Science Update: The science party discussed their personal research interests. They then broke into their laboratory groups and began work in their laboratories with the respective laboratory specialists. During this time, the Sample Allocation Committee met with smaller groups to discuss personal research goals. The Co-Chief Scientists, Staff Scientist, Operations Superintendent, and Logging Scientists met with the Schlumberger Engineer and IODP Underway Geophysics Laboratory Specialist to discuss the logging tools and program; the Logging Scientists were also shown the logging tools. The Co-Chief Scientists, Staff Scientist, Operations Superintendent, and Stratigraphic Correlators also met with members of the drilling crew.

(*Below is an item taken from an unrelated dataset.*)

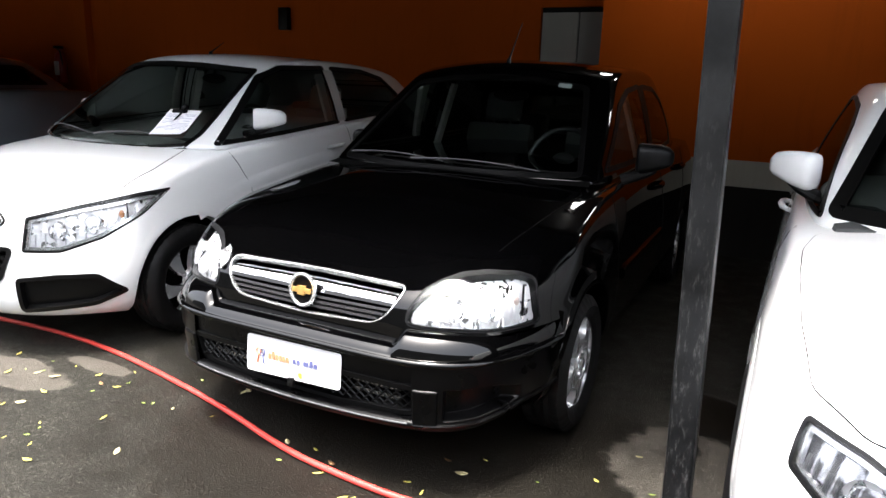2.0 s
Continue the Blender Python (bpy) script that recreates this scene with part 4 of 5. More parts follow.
# ---- white hatchback ----
def hatch(name, label, m, mat, full=True):
    car = root(name, label, "car", m, "parked cars")
    P = dict(
        rows=(0.0, 0.08, 0.2, 0.34, 0.46, 0.58, 0.68, 0.78, 0.88, 0.95, 1.0), cols=COLS,
        ys=(-0.36, -0.16, 0.06, 0.28, 0.55, 0.9, 1.3, 1.75, 2.2, 2.5, 2.75, 2.95),
        prof_f=(0, 0.1, 0.25, 0.45, 0.68, 0.9, 1.0),
        zb=[(-0.12, 0.19), (0.5, 0.21), (2.2, 0.22), (2.95, 0.30)],
        zs=[(-0.36, 0.80), (-0.16, 0.855), (0.06, 0.905), (0.28, 0.945), (0.5, 0.98), (1.75, 1.08), (2.95, 1.12)],
        zc=[(-0.36, 0.79), (-0.16, 0.87), (0.06, 0.935), (0.28, 0.98), (0.5, 1.01), (1.75, 1.08), (2.95, 1.12)],
        wb=[(-0.12, 0.76), (0.5, 0.78), (2.4, 0.78), (2.95, 0.72)],
        wm=[(-0.36, 0.85), (-0.16, 0.862), (0.05, 0.865), (0.25, 0.865), (1.3, 0.865), (2.5, 0.85), (2.95, 0.80)],
        ws=[(-0.36, 0.80), (-0.16, 0.815), (0.05, 0.81), (0.25, 0.80), (0.5, 0.795), (0.85, 0.80), (2.4, 0.77), (2.95, 0.70)],
        front=[(0.18, -0.71), (0.25, -0.78), (0.35, -0.79), (0.5, -0.785), (0.6, -0.77), (0.7, -0.745), (0.78, -0.71), (0.85, -0.66)],
        rear=[(0.2, 3.0), (0.5, 3.12), (0.9, 3.1), (1.1, 3.05)], cor=0.42, cor_r=0.25, pow=3.2, decay=(1, 0.82, 0.6, 0.36, 0.15))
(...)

We are currently scheduled to leave Hobart early with an estimated departure of 1600 h on 30 September.


Daily Science Report for 28 September 2017

Location: Macquarie Wharf, Berth 4, Hobart, Australia

Science Update: The Co-Chief Scientists gave an introduction on the expedition science, which was followed by a practical presentation by the Staff Scientist about expedition reports and tasks. The science party received introductions to laboratory safety and were taken on laboratory safety tours, as well as a shipboard safety induction by the Captain, Navigational Officer, and Doctor.


Daily Science Report for 27 September 2017

Location: Macquarie Wharf, Berth 4, Hobart, Australia

Science Update: All members of the science party arrived and settled into their cabins, after which we began orientation activities and expedition preparation. This included getting set up on the network and tips for living at sea. We also continued our port call activities, including the ship’s crew change and loading of freight.


Daily Science Report for 26 September 2017

Location: Macquarie Wharf, Berth 4, Hobart, Australia

Science Update: IODP Australia Cretaceous Climate and Tectonics Expedition 369 officially began at 0930 h. JRSO Technical Staff, the Expedition Project Manager, and Co-Chief Scientists boarded the vessel and began port call activities, including IODP JRSO crew change and crossover and Co-Chief orientations. Scientists are scheduled to board the ship tomorrow (27 September).